Work to complete: Which lines below fall between the one containing "More parts follow." and the one containing "return x + 0.25"? Repeat them exactly, counting both of those lines, and add nothing else.

Provided records:

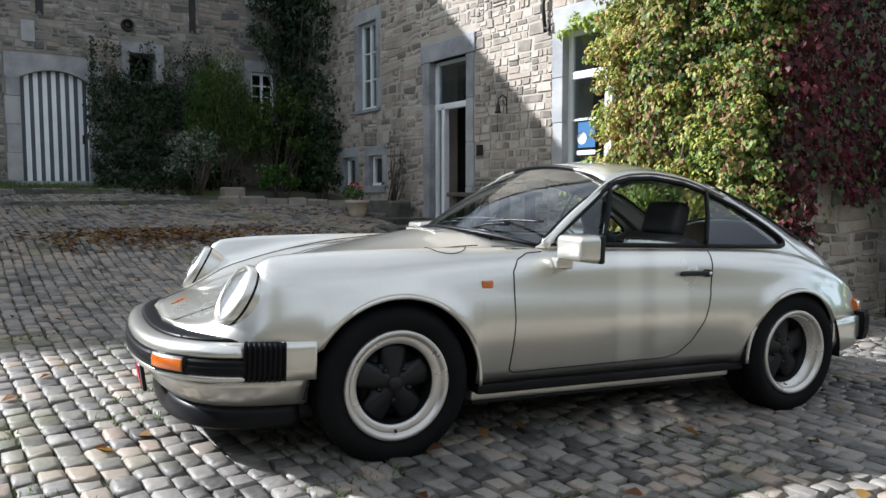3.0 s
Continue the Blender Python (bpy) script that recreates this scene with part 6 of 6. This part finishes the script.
--
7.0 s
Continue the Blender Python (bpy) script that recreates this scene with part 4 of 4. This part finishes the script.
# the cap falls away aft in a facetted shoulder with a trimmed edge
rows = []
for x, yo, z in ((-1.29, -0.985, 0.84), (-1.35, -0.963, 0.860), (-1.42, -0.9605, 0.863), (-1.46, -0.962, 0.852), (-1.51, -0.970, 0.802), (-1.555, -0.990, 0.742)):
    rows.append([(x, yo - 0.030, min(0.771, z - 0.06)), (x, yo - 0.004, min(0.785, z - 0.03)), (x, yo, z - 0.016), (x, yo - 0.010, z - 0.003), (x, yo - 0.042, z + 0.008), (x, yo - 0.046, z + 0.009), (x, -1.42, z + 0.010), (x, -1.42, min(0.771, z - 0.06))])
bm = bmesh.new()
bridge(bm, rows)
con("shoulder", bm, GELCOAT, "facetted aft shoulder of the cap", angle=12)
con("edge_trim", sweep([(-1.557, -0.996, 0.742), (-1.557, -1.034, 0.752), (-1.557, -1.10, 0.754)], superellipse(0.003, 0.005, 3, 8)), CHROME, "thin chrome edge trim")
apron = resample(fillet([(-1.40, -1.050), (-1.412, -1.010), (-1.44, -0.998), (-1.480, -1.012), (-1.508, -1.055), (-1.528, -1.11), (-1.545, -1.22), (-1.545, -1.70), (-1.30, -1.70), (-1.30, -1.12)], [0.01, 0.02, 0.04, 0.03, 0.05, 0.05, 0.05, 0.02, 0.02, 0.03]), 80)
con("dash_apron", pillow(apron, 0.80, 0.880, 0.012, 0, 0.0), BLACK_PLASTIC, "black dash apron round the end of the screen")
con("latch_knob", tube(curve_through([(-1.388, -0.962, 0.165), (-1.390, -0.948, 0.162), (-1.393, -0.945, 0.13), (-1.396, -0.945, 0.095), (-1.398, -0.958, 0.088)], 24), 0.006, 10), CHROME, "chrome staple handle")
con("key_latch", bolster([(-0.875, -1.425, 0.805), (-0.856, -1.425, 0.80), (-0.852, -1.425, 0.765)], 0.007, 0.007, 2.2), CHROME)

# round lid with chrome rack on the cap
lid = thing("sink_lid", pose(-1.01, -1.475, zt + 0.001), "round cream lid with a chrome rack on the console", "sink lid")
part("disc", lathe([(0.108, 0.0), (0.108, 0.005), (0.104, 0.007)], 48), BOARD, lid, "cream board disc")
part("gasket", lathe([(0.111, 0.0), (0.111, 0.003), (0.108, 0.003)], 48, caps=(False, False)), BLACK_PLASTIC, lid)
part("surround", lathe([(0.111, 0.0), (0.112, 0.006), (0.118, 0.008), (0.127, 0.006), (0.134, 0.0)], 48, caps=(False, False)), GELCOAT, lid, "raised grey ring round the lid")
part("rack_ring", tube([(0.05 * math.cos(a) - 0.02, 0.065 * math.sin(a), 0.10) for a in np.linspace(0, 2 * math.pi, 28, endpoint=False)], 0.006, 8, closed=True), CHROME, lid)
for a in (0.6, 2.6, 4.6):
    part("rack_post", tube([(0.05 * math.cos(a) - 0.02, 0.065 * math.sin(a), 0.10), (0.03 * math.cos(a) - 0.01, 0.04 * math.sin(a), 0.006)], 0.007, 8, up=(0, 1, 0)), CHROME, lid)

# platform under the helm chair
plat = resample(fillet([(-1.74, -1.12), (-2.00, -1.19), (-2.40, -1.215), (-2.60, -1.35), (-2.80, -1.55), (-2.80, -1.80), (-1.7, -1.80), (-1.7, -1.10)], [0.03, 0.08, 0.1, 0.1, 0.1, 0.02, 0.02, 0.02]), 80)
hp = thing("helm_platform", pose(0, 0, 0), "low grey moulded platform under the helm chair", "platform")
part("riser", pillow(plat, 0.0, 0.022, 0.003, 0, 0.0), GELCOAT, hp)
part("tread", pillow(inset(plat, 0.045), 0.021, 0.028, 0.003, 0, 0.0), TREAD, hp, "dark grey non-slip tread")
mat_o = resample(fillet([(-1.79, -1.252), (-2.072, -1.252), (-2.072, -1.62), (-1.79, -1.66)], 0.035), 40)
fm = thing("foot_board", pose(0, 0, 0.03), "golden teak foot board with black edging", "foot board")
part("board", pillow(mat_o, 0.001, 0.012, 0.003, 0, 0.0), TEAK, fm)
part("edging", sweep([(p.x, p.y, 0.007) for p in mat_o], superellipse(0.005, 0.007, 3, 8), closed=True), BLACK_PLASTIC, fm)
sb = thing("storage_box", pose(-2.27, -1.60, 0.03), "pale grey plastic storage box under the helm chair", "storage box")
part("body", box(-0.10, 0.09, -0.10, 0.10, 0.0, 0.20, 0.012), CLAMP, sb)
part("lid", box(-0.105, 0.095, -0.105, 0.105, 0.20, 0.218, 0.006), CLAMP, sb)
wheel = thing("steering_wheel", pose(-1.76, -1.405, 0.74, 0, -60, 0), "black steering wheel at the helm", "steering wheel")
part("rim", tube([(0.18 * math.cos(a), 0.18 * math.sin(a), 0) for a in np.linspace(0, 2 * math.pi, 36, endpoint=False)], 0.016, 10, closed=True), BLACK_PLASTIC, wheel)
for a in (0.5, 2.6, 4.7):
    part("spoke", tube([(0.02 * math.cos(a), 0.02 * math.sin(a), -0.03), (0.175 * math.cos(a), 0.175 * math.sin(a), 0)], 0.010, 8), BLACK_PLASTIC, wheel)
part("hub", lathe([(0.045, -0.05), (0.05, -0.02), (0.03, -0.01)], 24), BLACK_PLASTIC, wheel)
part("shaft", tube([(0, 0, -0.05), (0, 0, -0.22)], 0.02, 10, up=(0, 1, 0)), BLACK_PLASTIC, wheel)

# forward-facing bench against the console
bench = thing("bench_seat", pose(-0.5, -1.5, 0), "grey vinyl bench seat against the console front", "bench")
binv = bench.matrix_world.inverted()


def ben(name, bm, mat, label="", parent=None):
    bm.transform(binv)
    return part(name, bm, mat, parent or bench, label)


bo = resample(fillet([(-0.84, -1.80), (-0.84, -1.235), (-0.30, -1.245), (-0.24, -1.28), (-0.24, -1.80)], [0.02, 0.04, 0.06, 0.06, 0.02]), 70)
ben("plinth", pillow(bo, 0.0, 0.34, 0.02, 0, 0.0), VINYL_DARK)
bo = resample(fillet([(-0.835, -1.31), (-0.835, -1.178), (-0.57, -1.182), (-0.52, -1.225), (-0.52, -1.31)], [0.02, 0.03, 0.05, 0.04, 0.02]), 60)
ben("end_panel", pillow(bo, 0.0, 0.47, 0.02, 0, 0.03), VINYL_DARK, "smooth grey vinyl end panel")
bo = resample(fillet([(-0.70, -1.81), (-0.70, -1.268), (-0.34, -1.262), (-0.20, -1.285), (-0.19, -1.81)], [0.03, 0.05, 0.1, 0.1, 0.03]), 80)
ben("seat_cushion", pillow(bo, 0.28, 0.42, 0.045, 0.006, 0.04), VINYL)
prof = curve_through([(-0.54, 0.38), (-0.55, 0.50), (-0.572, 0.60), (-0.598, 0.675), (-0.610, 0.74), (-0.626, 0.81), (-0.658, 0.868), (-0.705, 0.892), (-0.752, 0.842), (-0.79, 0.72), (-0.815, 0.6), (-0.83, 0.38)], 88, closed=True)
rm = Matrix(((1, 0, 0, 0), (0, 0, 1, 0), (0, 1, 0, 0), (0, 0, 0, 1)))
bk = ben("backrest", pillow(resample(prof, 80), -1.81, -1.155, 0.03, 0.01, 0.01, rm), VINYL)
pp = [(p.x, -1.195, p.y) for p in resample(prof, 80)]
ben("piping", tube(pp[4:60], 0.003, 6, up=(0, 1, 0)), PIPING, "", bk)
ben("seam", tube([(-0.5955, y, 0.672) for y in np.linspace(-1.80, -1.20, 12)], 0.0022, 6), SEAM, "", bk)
* * *
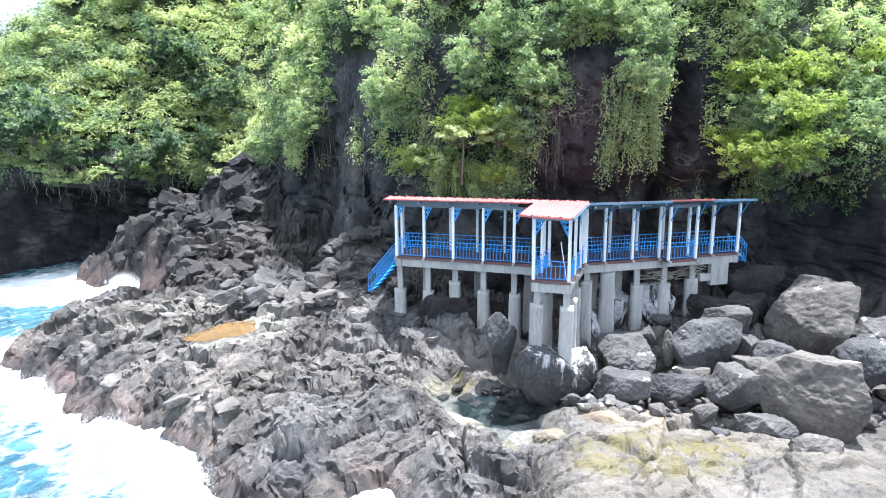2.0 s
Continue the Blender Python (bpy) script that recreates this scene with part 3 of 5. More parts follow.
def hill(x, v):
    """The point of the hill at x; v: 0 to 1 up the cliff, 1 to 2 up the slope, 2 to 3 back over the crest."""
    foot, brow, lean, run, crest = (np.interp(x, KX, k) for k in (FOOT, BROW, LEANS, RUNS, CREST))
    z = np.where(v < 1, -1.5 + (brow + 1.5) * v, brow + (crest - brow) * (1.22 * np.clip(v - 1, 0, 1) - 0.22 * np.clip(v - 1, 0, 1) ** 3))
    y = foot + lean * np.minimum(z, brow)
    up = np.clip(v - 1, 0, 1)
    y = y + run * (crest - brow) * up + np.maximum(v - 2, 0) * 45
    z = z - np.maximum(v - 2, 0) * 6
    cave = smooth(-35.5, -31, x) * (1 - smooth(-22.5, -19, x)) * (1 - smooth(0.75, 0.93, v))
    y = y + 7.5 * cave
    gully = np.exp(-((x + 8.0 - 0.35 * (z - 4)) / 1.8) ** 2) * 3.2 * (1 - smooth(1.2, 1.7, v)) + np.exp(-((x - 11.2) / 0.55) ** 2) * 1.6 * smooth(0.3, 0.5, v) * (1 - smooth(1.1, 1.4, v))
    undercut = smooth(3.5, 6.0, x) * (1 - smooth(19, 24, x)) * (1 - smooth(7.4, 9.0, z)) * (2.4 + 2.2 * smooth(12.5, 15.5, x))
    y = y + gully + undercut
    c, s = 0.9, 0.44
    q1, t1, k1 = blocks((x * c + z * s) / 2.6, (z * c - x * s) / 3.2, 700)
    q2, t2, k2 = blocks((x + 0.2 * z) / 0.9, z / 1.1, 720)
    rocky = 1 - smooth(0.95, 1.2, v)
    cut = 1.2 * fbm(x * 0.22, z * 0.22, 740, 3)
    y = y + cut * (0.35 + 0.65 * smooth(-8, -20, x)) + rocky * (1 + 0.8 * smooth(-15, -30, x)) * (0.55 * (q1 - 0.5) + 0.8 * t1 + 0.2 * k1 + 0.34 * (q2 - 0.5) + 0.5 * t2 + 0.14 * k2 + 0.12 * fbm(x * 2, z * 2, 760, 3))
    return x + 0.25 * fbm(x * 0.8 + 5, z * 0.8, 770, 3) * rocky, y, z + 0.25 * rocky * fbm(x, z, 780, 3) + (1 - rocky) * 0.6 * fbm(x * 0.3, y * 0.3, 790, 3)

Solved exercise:
Continue the Blender Python (bpy) script that recreates this scene with part 3 of 5. More parts follow.
def hill(x, v):
    """The point of the hill at x; v: 0 to 1 up the cliff, 1 to 2 up the slope, 2 to 3 back over the crest."""
    foot, brow, lean, run, crest = (np.interp(x, KX, k) for k in (FOOT, BROW, LEANS, RUNS, CREST))
    z = np.where(v < 1, -1.5 + (brow + 1.5) * v, brow + (crest - brow) * (1.22 * np.clip(v - 1, 0, 1) - 0.22 * np.clip(v - 1, 0, 1) ** 3))
    y = foot + lean * np.minimum(z, brow)
    up = np.clip(v - 1, 0, 1)
    y = y + run * (crest - brow) * up + np.maximum(v - 2, 0) * 45
    z = z - np.maximum(v - 2, 0) * 6
    cave = smooth(-35.5, -31, x) * (1 - smooth(-22.5, -19, x)) * (1 - smooth(0.75, 0.93, v))
    y = y + 7.5 * cave
    gully = np.exp(-((x + 8.0 - 0.35 * (z - 4)) / 1.8) ** 2) * 3.2 * (1 - smooth(1.2, 1.7, v)) + np.exp(-((x - 11.2) / 0.55) ** 2) * 1.6 * smooth(0.3, 0.5, v) * (1 - smooth(1.1, 1.4, v))
    undercut = smooth(3.5, 6.0, x) * (1 - smooth(19, 24, x)) * (1 - smooth(7.4, 9.0, z)) * (2.4 + 2.2 * smooth(12.5, 15.5, x))
    y = y + gully + undercut
    c, s = 0.9, 0.44
    q1, t1, k1 = blocks((x * c + z * s) / 2.6, (z * c - x * s) / 3.2, 700)
    q2, t2, k2 = blocks((x + 0.2 * z) / 0.9, z / 1.1, 720)
    rocky = 1 - smooth(0.95, 1.2, v)
    cut = 1.2 * fbm(x * 0.22, z * 0.22, 740, 3)
    y = y + cut * (0.35 + 0.65 * smooth(-8, -20, x)) + rocky * (1 + 0.8 * smooth(-15, -30, x)) * (0.55 * (q1 - 0.5) + 0.8 * t1 + 0.2 * k1 + 0.34 * (q2 - 0.5) + 0.5 * t2 + 0.14 * k2 + 0.12 * fbm(x * 2, z * 2, 760, 3))
    return x + 0.25 * fbm(x * 0.8 + 5, z * 0.8, 770, 3) * rocky, y, z + 0.25 * rocky * fbm(x, z, 780, 3) + (1 - rocky) * 0.6 * fbm(x * 0.3, y * 0.3, 790, 3)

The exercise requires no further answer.